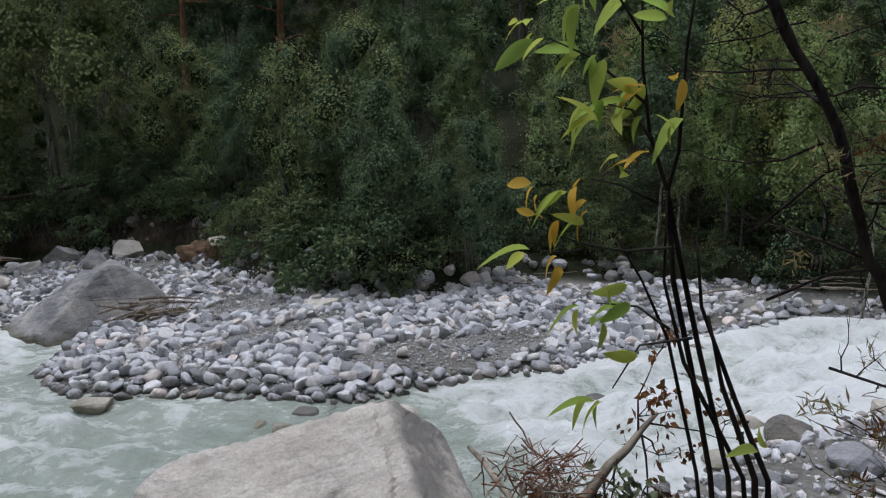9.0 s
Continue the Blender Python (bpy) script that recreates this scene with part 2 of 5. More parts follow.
def boulder_material(name, dark, light, scale=1.0, band=0.5, veins=0.7):
    """Weathered gneiss with slanting bands and lichen."""
    m, n, l, b = material(name, 0.8, 0.25)
    co = object_coords(n)
    turn = n.new("ShaderNodeMapping")
    turn.inputs["Rotation"].default_value = (0.3, 0.5, 0.2)
    turn.inputs["Scale"].default_value = (0.5 * scale, 0.6 * scale, 1.5 * scale)
    l.new(co, turn.inputs[0])
    layer = noise_node(n, l, turn.outputs[0], 1.5, 9, 0.66, 0.2)
    c = ramp_node(n, l, noise_node(n, l, co, 1.1 * scale, 8, 0.62), [(0.3, dark), (0.68, light)])
    c = blend_node(n, l, c, ramp_node(n, l, layer, [(0.40, (0.62, 0.62, 0.65)), (0.47, (1, 1, 1)), (0.66, (1.1, 1.08, 1.04))]), band, "MULTIPLY")
    stain = noise_node(n, l, co, 2.4 * scale, 6, 0.6)
    c = blend_node(n, l, c, (0.30, 0.22, 0.13), maths(n, l, "MULTIPLY", ramp_node(n, l, stain, [(0.56, (0, 0, 0)), (0.72, (1, 1, 1))]), 0.35))
    speck = noise_node(n, l, co, 26, 6, 0.7)
    c = blend_node(n, l, c, ramp_node(n, l, speck, [(0.34, (0.6, 0.6, 0.62)), (0.6, (1.06, 1.06, 1.06))]), 0.6, "MULTIPLY")
    z = n.new("ShaderNodeSeparateXYZ")
    l.new(n.new("ShaderNodeNewGeometry").outputs["Position"], z.inputs[0])
    low = ramp_node(n, l, maths(n, l, "ADD", z.outputs["Z"], maths(n, l, "MULTIPLY", noise_node(n, l, co, 2.0, 4), 0.3)), [(0.2, (1, 1, 1)), (0.36, (0, 0, 0))])
    c = blend_node(n, l, c, (0.10, 0.09, 0.04), maths(n, l, "MULTIPLY", low, 0.7))
    l.new(c, b.inputs["Base Color"])
    v = n.new("ShaderNodeTexVoronoi")
    v.feature = "DISTANCE_TO_EDGE"
    v.inputs["Scale"].default_value = 0.8
    l.new(turn.outputs[0], v.inputs["Vector"])
    gap = ramp_node(n, l, v.outputs["Distance"], [(0.0, (0, 0, 0)), (0.03, (1, 1, 1))])
    some = maths(n, l, "MULTIPLY", ramp_node(n, l, noise_node(n, l, co, 0.9, 3), [(0.45, (0, 0, 0)), (0.6, (1, 1, 1))]), 0.2)
    c = blend_node(n, l, c, blend_node(n, l, (0.45, 0.42, 0.4), (1.0, 1.0, 1.0), gap), some, "MULTIPLY")
    l.new(c, b.inputs["Base Color"])
    vein = noise_node(n, l, stretched(n, l, turn.outputs[0], (1, 1, 5)), 3.0, 9, 0.7)
    c = blend_node(n, l, c, ramp_node(n, l, vein, [(0.36, (0.55, 0.54, 0.55)), (0.46, (1, 1, 1)), (0.62, (1.12, 1.1, 1.07))]), veins, "MULTIPLY")
    split = n.new("ShaderNodeAttribute")
    split.attribute_name = "split"
    crust = ramp_node(n, l, noise_node(n, l, co, 1.7, 7, 0.65), [(0.32, (0, 0, 0)), (0.5, (1, 1, 1))])
    c = blend_node(n, l, c, (0.17, 0.16, 0.16), maths(n, l, "MULTIPLY", maths(n, l, "MULTIPLY", split.outputs["Fac"], crust), 0.7))
    l.new(c, b.inputs["Base Color"])
    hmix = blend_node(n, l, blend_node(n, l, layer, vein, 0.5), noise_node(n, l, co, 5 * scale, 10, 0.75), 0.5)
    bump_node(n, l, hmix, 1.0, 0.14, b)
    return m


def ground_material():
    """Silty gravel by the river, forest litter darkened for canopy shade and turf away from it."""
    m, n, l, b = material("ground", 0.95, 0.15)
    co = object_coords(n)
    grit = noise_node(n, l, co, 14, 8, 0.7)
    silt = ramp_node(n, l, noise_node(n, l, co, 0.7, 6, 0.6), [(0.35, (0.13, 0.125, 0.11)), (0.65, (0.26, 0.25, 0.23))])
    silt = blend_node(n, l, silt, ramp_node(n, l, grit, [(0.35, (0.5, 0.5, 0.5)), (0.65, (1.25, 1.25, 1.25))]), 0.8, "MULTIPLY")
    # near-black litter: the shade under the trees is put into its colour
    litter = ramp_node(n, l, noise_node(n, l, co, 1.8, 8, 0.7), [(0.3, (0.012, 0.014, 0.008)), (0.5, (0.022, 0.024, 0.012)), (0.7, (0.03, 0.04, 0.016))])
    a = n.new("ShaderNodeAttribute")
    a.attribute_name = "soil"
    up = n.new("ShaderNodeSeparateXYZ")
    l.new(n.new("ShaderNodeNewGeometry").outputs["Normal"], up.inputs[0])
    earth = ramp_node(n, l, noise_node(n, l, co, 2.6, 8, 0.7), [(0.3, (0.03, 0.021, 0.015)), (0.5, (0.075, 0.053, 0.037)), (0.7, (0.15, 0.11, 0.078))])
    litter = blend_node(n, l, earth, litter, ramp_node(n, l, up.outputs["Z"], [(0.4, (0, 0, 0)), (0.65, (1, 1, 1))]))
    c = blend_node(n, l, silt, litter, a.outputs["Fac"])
    l.new(c, b.inputs["Base Color"])
    bump_node(n, l, grit, 0.7, 0.05, b)
    return m


def earth_material(name="bare_earth", stops=((0.05, 0.023, 0.014), (0.15, 0.07, 0.042), (0.26, 0.16, 0.10))):
    m, n, l, b = material(name, 0.95, 0.1)
    co = object_coords(n)
    c = ramp_node(n, l, noise_node(n, l, co, 3, 8, 0.7), [(0.3, stops[0]), (0.55, stops[1]), (0.75, stops[2])])
    l.new(c, b.inputs["Base Color"])
    bump_node(n, l, noise_node(n, l, co, 9, 8, 0.7), 1.0, 0.1, b)
    return m


def water_material():
    """Milky glacier melt with drawn-out foam."""
    m, n, l, b = material("glacier_water", 0.12, 0.5)
    a = n.new("ShaderNodeAttribute")
    a.attribute_name = "flow"
    v = stretched(n, l, a.outputs["Vector"], (0.85, 1.05, 1))
    streak = noise_node(n, l, v, 1.5, 10, 0.7, 0.35)
    curl = noise_node(n, l, a.outputs["Vector"], 3.4, 8, 0.72, 0.6)
    w = n.new("ShaderNodeAttribute")
    w.attribute_name = "foam"
    f = maths(n, l, "ADD", maths(n, l, "ADD", maths(n, l, "MULTIPLY", streak, 0.6), maths(n, l, "MULTIPLY", curl, 0.4)), w.outputs["Fac"])
    f = ramp_node(n, l, f, [(0.45, (0, 0, 0)), (0.55, (0.22, 0.22, 0.22)), (0.64, (0.75, 0.75, 0.75)), (0.74, (1, 1, 1))])
    deep = ramp_node(n, l, noise_node(n, l, a.outputs["Vector"], 0.35, 3), [(0.3, (0.31, 0.37, 0.31)), (0.7, (0.43, 0.48, 0.41))])
    c = blend_node(n, l, deep, (0.84, 0.86, 0.85), f)
    l.new(c, b.inputs["Base Color"])
    l.new(ramp_node(n, l, f, [(0, g3(0.14)), (1, g3(0.65))]), b.inputs["Roughness"])
    rip = blend_node(n, l, streak, noise_node(n, l, v, 6.0, 8, 0.68, 0.6), 0.4)
    bump_node(n, l, rip, 0.9, 0.3, b)
    return m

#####

Work required → Repeat the material above in full and unchanged, minus its images.

Answer in full →
9.0 s
Continue the Blender Python (bpy) script that recreates this scene with part 2 of 5. More parts follow.
def boulder_material(name, dark, light, scale=1.0, band=0.5, veins=0.7):
    """Weathered gneiss with slanting bands and lichen."""
    m, n, l, b = material(name, 0.8, 0.25)
    co = object_coords(n)
    turn = n.new("ShaderNodeMapping")
    turn.inputs["Rotation"].default_value = (0.3, 0.5, 0.2)
    turn.inputs["Scale"].default_value = (0.5 * scale, 0.6 * scale, 1.5 * scale)
    l.new(co, turn.inputs[0])
    layer = noise_node(n, l, turn.outputs[0], 1.5, 9, 0.66, 0.2)
    c = ramp_node(n, l, noise_node(n, l, co, 1.1 * scale, 8, 0.62), [(0.3, dark), (0.68, light)])
    c = blend_node(n, l, c, ramp_node(n, l, layer, [(0.40, (0.62, 0.62, 0.65)), (0.47, (1, 1, 1)), (0.66, (1.1, 1.08, 1.04))]), band, "MULTIPLY")
    stain = noise_node(n, l, co, 2.4 * scale, 6, 0.6)
    c = blend_node(n, l, c, (0.30, 0.22, 0.13), maths(n, l, "MULTIPLY", ramp_node(n, l, stain, [(0.56, (0, 0, 0)), (0.72, (1, 1, 1))]), 0.35))
    speck = noise_node(n, l, co, 26, 6, 0.7)
    c = blend_node(n, l, c, ramp_node(n, l, speck, [(0.34, (0.6, 0.6, 0.62)), (0.6, (1.06, 1.06, 1.06))]), 0.6, "MULTIPLY")
    z = n.new("ShaderNodeSeparateXYZ")
    l.new(n.new("ShaderNodeNewGeometry").outputs["Position"], z.inputs[0])
    low = ramp_node(n, l, maths(n, l, "ADD", z.outputs["Z"], maths(n, l, "MULTIPLY", noise_node(n, l, co, 2.0, 4), 0.3)), [(0.2, (1, 1, 1)), (0.36, (0, 0, 0))])
    c = blend_node(n, l, c, (0.10, 0.09, 0.04), maths(n, l, "MULTIPLY", low, 0.7))
    l.new(c, b.inputs["Base Color"])
    v = n.new("ShaderNodeTexVoronoi")
    v.feature = "DISTANCE_TO_EDGE"
    v.inputs["Scale"].default_value = 0.8
    l.new(turn.outputs[0], v.inputs["Vector"])
    gap = ramp_node(n, l, v.outputs["Distance"], [(0.0, (0, 0, 0)), (0.03, (1, 1, 1))])
    some = maths(n, l, "MULTIPLY", ramp_node(n, l, noise_node(n, l, co, 0.9, 3), [(0.45, (0, 0, 0)), (0.6, (1, 1, 1))]), 0.2)
    c = blend_node(n, l, c, blend_node(n, l, (0.45, 0.42, 0.4), (1.0, 1.0, 1.0), gap), some, "MULTIPLY")
    l.new(c, b.inputs["Base Color"])
    vein = noise_node(n, l, stretched(n, l, turn.outputs[0], (1, 1, 5)), 3.0, 9, 0.7)
    c = blend_node(n, l, c, ramp_node(n, l, vein, [(0.36, (0.55, 0.54, 0.55)), (0.46, (1, 1, 1)), (0.62, (1.12, 1.1, 1.07))]), veins, "MULTIPLY")
    split = n.new("ShaderNodeAttribute")
    split.attribute_name = "split"
    crust = ramp_node(n, l, noise_node(n, l, co, 1.7, 7, 0.65), [(0.32, (0, 0, 0)), (0.5, (1, 1, 1))])
    c = blend_node(n, l, c, (0.17, 0.16, 0.16), maths(n, l, "MULTIPLY", maths(n, l, "MULTIPLY", split.outputs["Fac"], crust), 0.7))
    l.new(c, b.inputs["Base Color"])
    hmix = blend_node(n, l, blend_node(n, l, layer, vein, 0.5), noise_node(n, l, co, 5 * scale, 10, 0.75), 0.5)
    bump_node(n, l, hmix, 1.0, 0.14, b)
    return m


def ground_material():
    """Silty gravel by the river, forest litter darkened for canopy shade and turf away from it."""
    m, n, l, b = material("ground", 0.95, 0.15)
    co = object_coords(n)
    grit = noise_node(n, l, co, 14, 8, 0.7)
    silt = ramp_node(n, l, noise_node(n, l, co, 0.7, 6, 0.6), [(0.35, (0.13, 0.125, 0.11)), (0.65, (0.26, 0.25, 0.23))])
    silt = blend_node(n, l, silt, ramp_node(n, l, grit, [(0.35, (0.5, 0.5, 0.5)), (0.65, (1.25, 1.25, 1.25))]), 0.8, "MULTIPLY")
    # near-black litter: the shade under the trees is put into its colour
    litter = ramp_node(n, l, noise_node(n, l, co, 1.8, 8, 0.7), [(0.3, (0.012, 0.014, 0.008)), (0.5, (0.022, 0.024, 0.012)), (0.7, (0.03, 0.04, 0.016))])
    a = n.new("ShaderNodeAttribute")
    a.attribute_name = "soil"
    up = n.new("ShaderNodeSeparateXYZ")
    l.new(n.new("ShaderNodeNewGeometry").outputs["Normal"], up.inputs[0])
    earth = ramp_node(n, l, noise_node(n, l, co, 2.6, 8, 0.7), [(0.3, (0.03, 0.021, 0.015)), (0.5, (0.075, 0.053, 0.037)), (0.7, (0.15, 0.11, 0.078))])
    litter = blend_node(n, l, earth, litter, ramp_node(n, l, up.outputs["Z"], [(0.4, (0, 0, 0)), (0.65, (1, 1, 1))]))
    c = blend_node(n, l, silt, litter, a.outputs["Fac"])
    l.new(c, b.inputs["Base Color"])
    bump_node(n, l, grit, 0.7, 0.05, b)
    return m


def earth_material(name="bare_earth", stops=((0.05, 0.023, 0.014), (0.15, 0.07, 0.042), (0.26, 0.16, 0.10))):
    m, n, l, b = material(name, 0.95, 0.1)
    co = object_coords(n)
    c = ramp_node(n, l, noise_node(n, l, co, 3, 8, 0.7), [(0.3, stops[0]), (0.55, stops[1]), (0.75, stops[2])])
    l.new(c, b.inputs["Base Color"])
    bump_node(n, l, noise_node(n, l, co, 9, 8, 0.7), 1.0, 0.1, b)
    return m


def water_material():
    """Milky glacier melt with drawn-out foam."""
    m, n, l, b = material("glacier_water", 0.12, 0.5)
    a = n.new("ShaderNodeAttribute")
    a.attribute_name = "flow"
    v = stretched(n, l, a.outputs["Vector"], (0.85, 1.05, 1))
    streak = noise_node(n, l, v, 1.5, 10, 0.7, 0.35)
    curl = noise_node(n, l, a.outputs["Vector"], 3.4, 8, 0.72, 0.6)
    w = n.new("ShaderNodeAttribute")
    w.attribute_name = "foam"
    f = maths(n, l, "ADD", maths(n, l, "ADD", maths(n, l, "MULTIPLY", streak, 0.6), maths(n, l, "MULTIPLY", curl, 0.4)), w.outputs["Fac"])
    f = ramp_node(n, l, f, [(0.45, (0, 0, 0)), (0.55, (0.22, 0.22, 0.22)), (0.64, (0.75, 0.75, 0.75)), (0.74, (1, 1, 1))])
    deep = ramp_node(n, l, noise_node(n, l, a.outputs["Vector"], 0.35, 3), [(0.3, (0.31, 0.37, 0.31)), (0.7, (0.43, 0.48, 0.41))])
    c = blend_node(n, l, deep, (0.84, 0.86, 0.85), f)
    l.new(c, b.inputs["Base Color"])
    l.new(ramp_node(n, l, f, [(0, g3(0.14)), (1, g3(0.65))]), b.inputs["Roughness"])
    rip = blend_node(n, l, streak, noise_node(n, l, v, 6.0, 8, 0.68, 0.6), 0.4)
    bump_node(n, l, rip, 0.9, 0.3, b)
    return m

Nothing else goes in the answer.